The latest chapter in the ongoing crapfest that is the South Carolina political scene occurred on a local South Carolina radio show last night, when State Senator Jake Knotts (R-S.C.) -- referring to gubernatorial hopeful Nikki Haley -- said, "We already got one raghead in the White House, we don't need a raghead in the governor's mansion."
Need it be said that Knotts does not support Haley -- who was raised a Sikh -- or her bid for the state house? Well, there you have it, in the most bigoted terms Knotts can muster. Of course, after the fact, Knotts invoked a very novel justification for his remark: the "Saturday Night Live defense":
"Bear in mind that this is a freewheeling, anything-goes Internet radio show that is broadcast from a pub. It's like local political version of Saturday Night Live, which is actually where the joke came from," said Knotts.

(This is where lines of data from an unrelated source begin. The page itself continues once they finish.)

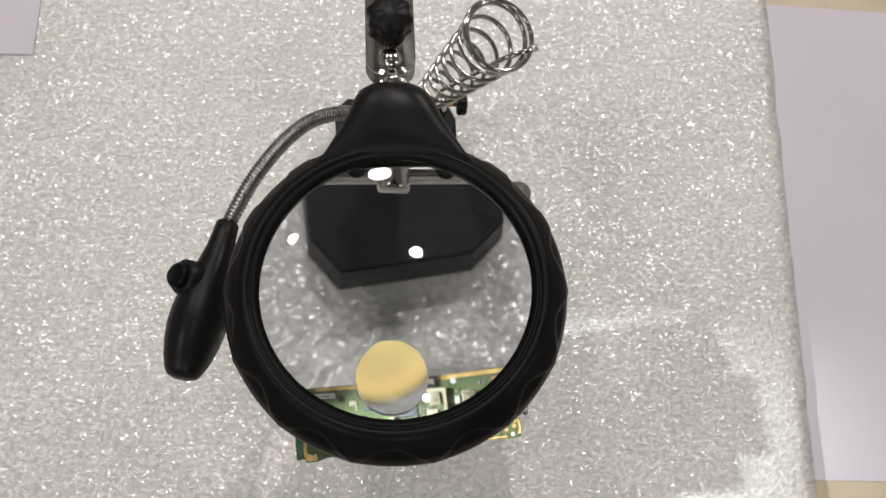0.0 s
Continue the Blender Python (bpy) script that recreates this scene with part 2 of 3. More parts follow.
foam_sheet()
def paper_sheet(x0, x1, y0, y1, turn, z):
    bm = box_bm(-(x1 - x0) / 2, (x1 - x0) / 2, -(y1 - y0) / 2, (y1 - y0) / 2, 0, 0.0003)
    ob = part("paper_sheet", bm, PAPER, None, "", False)
    ob.matrix_world = pose((x0 + x1) / 2, (y0 + y1) / 2, z, 0, 0, turn)
    return tagged(ob, "plain pale lilac-white sheet of paper on the desk", "paper", "papers on the desk")


paper_sheet(0.225, 0.445, 0.003, 0.318, -1.0, -0.0058)
paper_sheet(-0.432, -0.215, 0.247, 0.537, 1.5, 0.0006)
paper_sheet(-0.42, -0.20, 0.02, 0.33, -1.0, -0.0058)

# ---- the helping-hand stand with its magnifier ----
LENS = Matrix.Translation((0.0062, 0.0655, 0.1788)) @ pose(0, 0, 0, -4.30, -3.08, 0)
FOCAL = 0.273
stand = thing("magnifier_stand", (0.015, 0.165, 0.0), "black soldering helper stand with magnifier, metal clips and iron holder", "magnifier stand")


def stand_part(name, bm, mat, label="", m=None, parent=None, smooth=True):
    if m is not None:
        bm.transform(m)
    bm.transform(Matrix.Translation((-0.015, -0.165, 0.0)))
    return part(name, bm, mat, parent or stand, label, smooth)


def lens_bm(radius, curve, edge, rings=64, steps=160):
    """A lens with two round faces."""
    sag = lambda r: curve - math.sqrt(curve * curve - r * r)
    full = sag(radius)
    prof = [(radius * i / rings, edge / 2 + full - sag(radius * i / rings)) for i in range(rings + 1)]
    prof += [(r, -z) for r, z in reversed(prof)]
    return lathe_bm(prof, steps)


def cap_lens_bm(radius, curve, edge, left, front, rings=40, steps=96):
    """A flat-topped lens that bulges downwards, with the bulge's middle moved a little to the front."""
    deep = lambda x, y: math.sqrt(curve * curve - (x + left) ** 2 - (y + front) ** 2) - math.sqrt(curve * curve - (radius + left + front) ** 2)
    prof = [(radius * i / rings, 0.0) for i in range(rings + 1)]
    prof += [(radius * i / rings, -edge) for i in range(rings, -1, -1)]
    bm = lathe_bm(prof, steps)
    for v in bm.verts:
        if v.co.z < -1e-6:
            v.co.z -= deep(v.co.x, v.co.y)
    return bm


big = stand_part("magnifying_lens", lens_bm(0.0475, 2 * 0.5 * FOCAL, 0.0012), GLASS, "large clear round magnifying lens", LENS)
sub = stand_part("close_up_lens", cap_lens_bm(0.0116, 0.5 * 0.107, 0.0005, 0.0025, 0.0020), GLASS, "small strong lens set in the large one",
                 LENS @ Matrix.Translation((-0.0010, -0.0294, -0.0078)) @ pose(0, 0, 0, 4.0, 0, 0), big)
for lens in (big, sub):
    lens.cycles.is_caustics_caster = True


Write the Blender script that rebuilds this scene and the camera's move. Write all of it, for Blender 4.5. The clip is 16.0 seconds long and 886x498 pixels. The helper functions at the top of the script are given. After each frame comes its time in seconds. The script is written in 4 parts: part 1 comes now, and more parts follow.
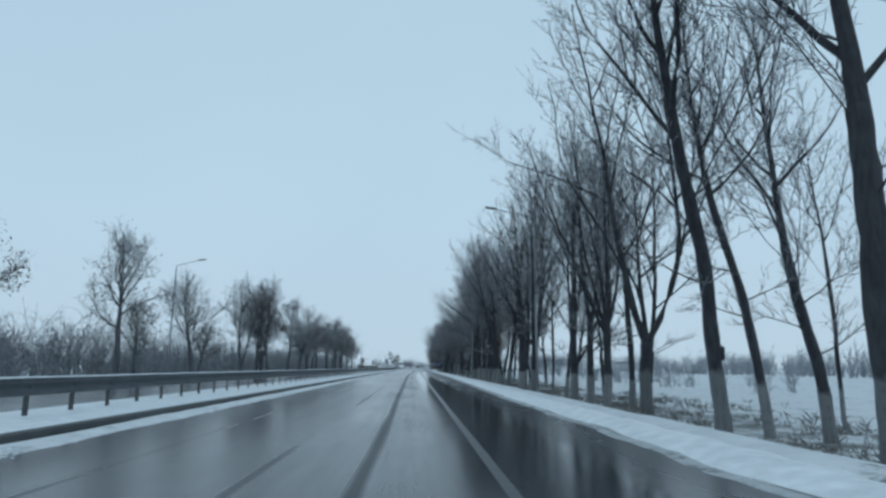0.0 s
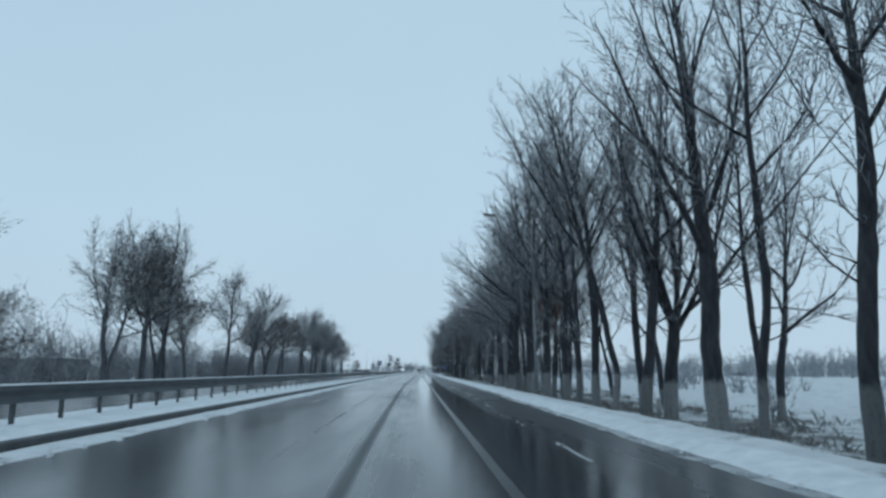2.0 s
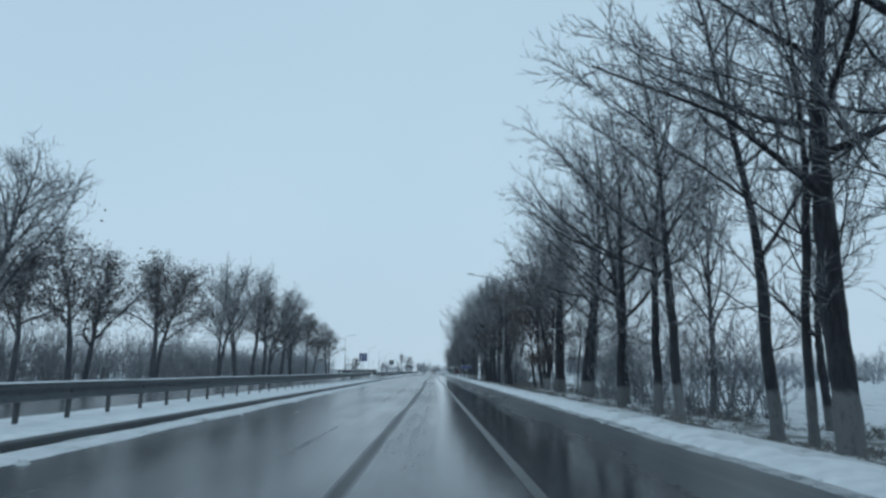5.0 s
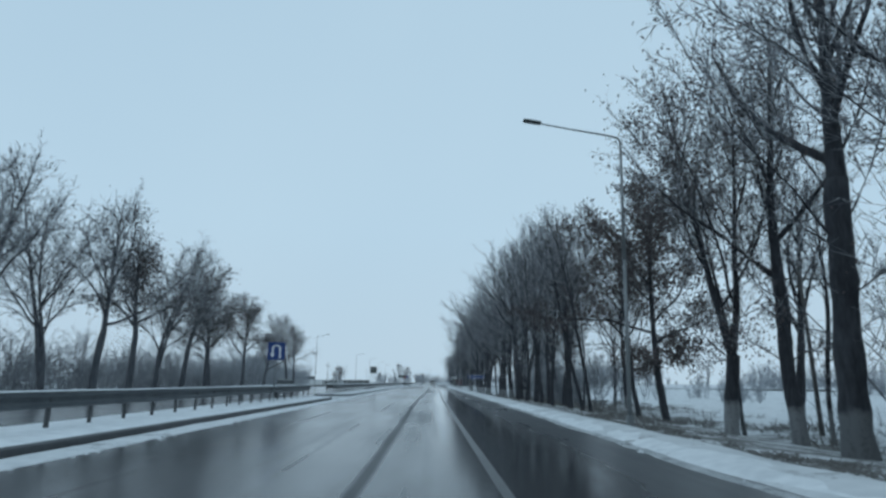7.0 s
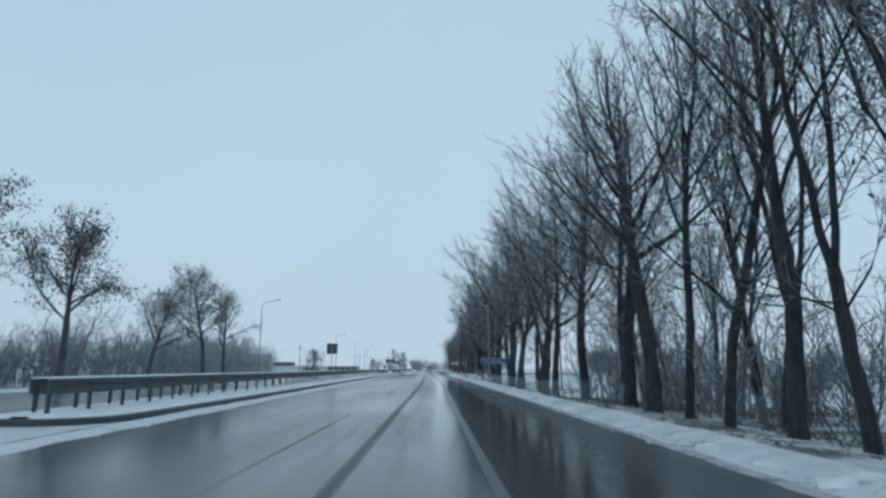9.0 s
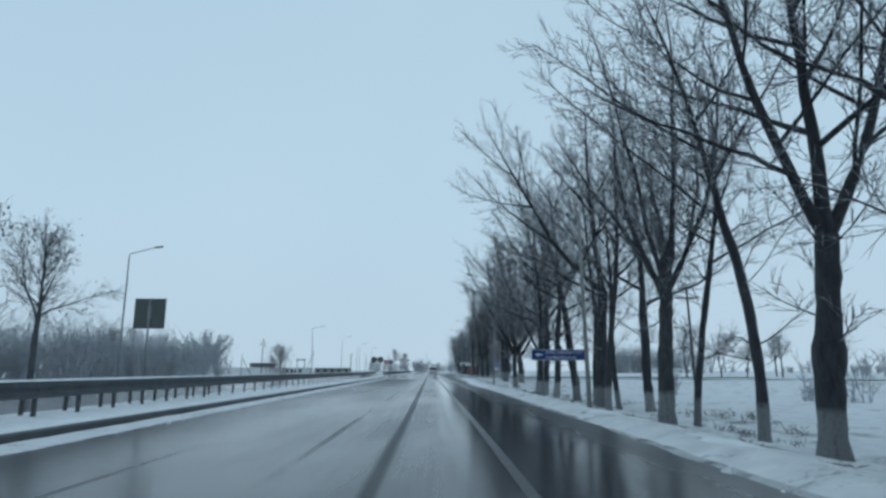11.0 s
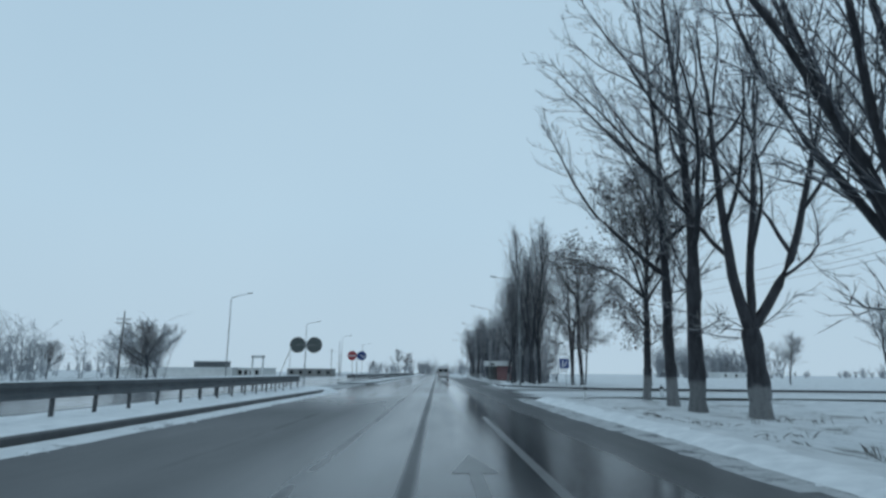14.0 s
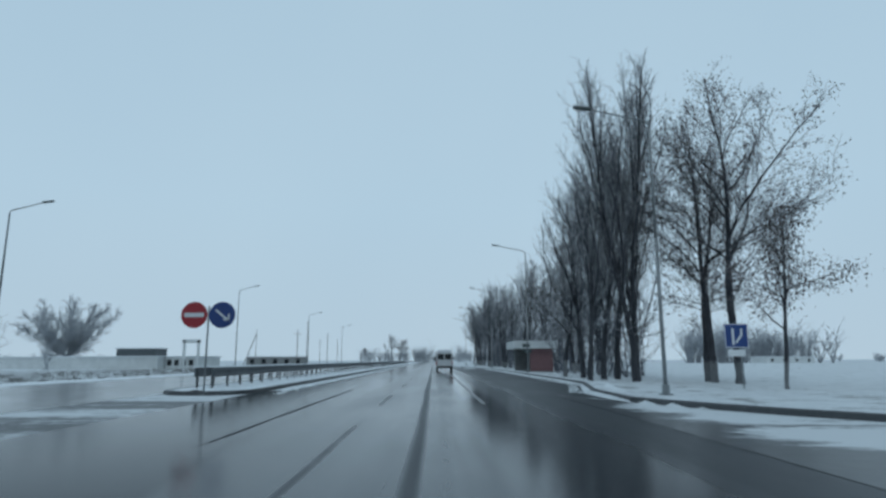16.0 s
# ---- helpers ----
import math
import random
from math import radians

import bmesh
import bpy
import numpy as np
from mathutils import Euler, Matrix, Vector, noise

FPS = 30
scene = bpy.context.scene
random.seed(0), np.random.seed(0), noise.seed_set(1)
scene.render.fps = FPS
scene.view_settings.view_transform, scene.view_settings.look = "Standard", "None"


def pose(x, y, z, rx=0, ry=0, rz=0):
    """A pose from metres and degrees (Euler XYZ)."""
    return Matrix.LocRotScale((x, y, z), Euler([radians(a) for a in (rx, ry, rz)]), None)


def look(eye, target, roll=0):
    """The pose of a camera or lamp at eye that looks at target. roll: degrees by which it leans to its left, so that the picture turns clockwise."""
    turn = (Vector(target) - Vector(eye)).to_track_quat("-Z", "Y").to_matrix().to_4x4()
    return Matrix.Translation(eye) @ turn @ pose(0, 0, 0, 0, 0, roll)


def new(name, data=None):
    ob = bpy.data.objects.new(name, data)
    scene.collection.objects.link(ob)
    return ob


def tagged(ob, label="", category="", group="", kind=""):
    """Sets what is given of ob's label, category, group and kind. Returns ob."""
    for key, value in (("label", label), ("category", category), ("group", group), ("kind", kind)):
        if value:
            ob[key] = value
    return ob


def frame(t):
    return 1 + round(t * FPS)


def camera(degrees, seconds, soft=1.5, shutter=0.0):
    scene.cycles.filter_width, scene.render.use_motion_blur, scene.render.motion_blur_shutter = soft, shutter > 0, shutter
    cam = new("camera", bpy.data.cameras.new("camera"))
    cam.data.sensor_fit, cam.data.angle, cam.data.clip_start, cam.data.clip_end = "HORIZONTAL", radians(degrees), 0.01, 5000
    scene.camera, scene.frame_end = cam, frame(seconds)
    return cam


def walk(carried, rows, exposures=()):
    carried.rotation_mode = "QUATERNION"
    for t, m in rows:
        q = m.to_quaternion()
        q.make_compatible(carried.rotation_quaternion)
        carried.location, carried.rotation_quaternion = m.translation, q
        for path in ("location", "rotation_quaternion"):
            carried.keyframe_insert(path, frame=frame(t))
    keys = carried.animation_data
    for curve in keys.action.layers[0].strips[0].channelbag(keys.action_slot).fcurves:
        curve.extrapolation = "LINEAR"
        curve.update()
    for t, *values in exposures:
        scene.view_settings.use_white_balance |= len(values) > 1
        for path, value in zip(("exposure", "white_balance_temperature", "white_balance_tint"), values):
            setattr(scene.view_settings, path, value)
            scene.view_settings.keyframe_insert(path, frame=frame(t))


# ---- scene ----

I'm prepared to be proven wrong about this -- so consider this something to which I'll be happy to return -- but if this joke came from the Saturday Night Live I've been watching my entire life, I sure cannot find it. As near as I can tell, the word "raghead" was used precisely twice on SNL. In Season One, Candace Bergen played a reporter interviewing "the king of a peaceful Middle Eastern country," who Bergen went on to "insult and torment," using, at one point, "raghead" as a slur. In Season Fifteen, Bruce Willis plays a passenger of a hijacked commercial flight who won't stop telling terrible jokes even after the terrorists on-board tell him that doing so will cost his fellow passengers their lives.
As near as I can tell, the term "raghead" dates back to 1921.
Again, maybe I missed the sketch where SNL ridiculed Nikki Haley and Barack Obama in this fashion. But if Knotts wanted to style himself after the sketch-comedy characters who deployed this term in SNL's storied past -- by which I mean act like an idiot-asshole -- mission accomplished.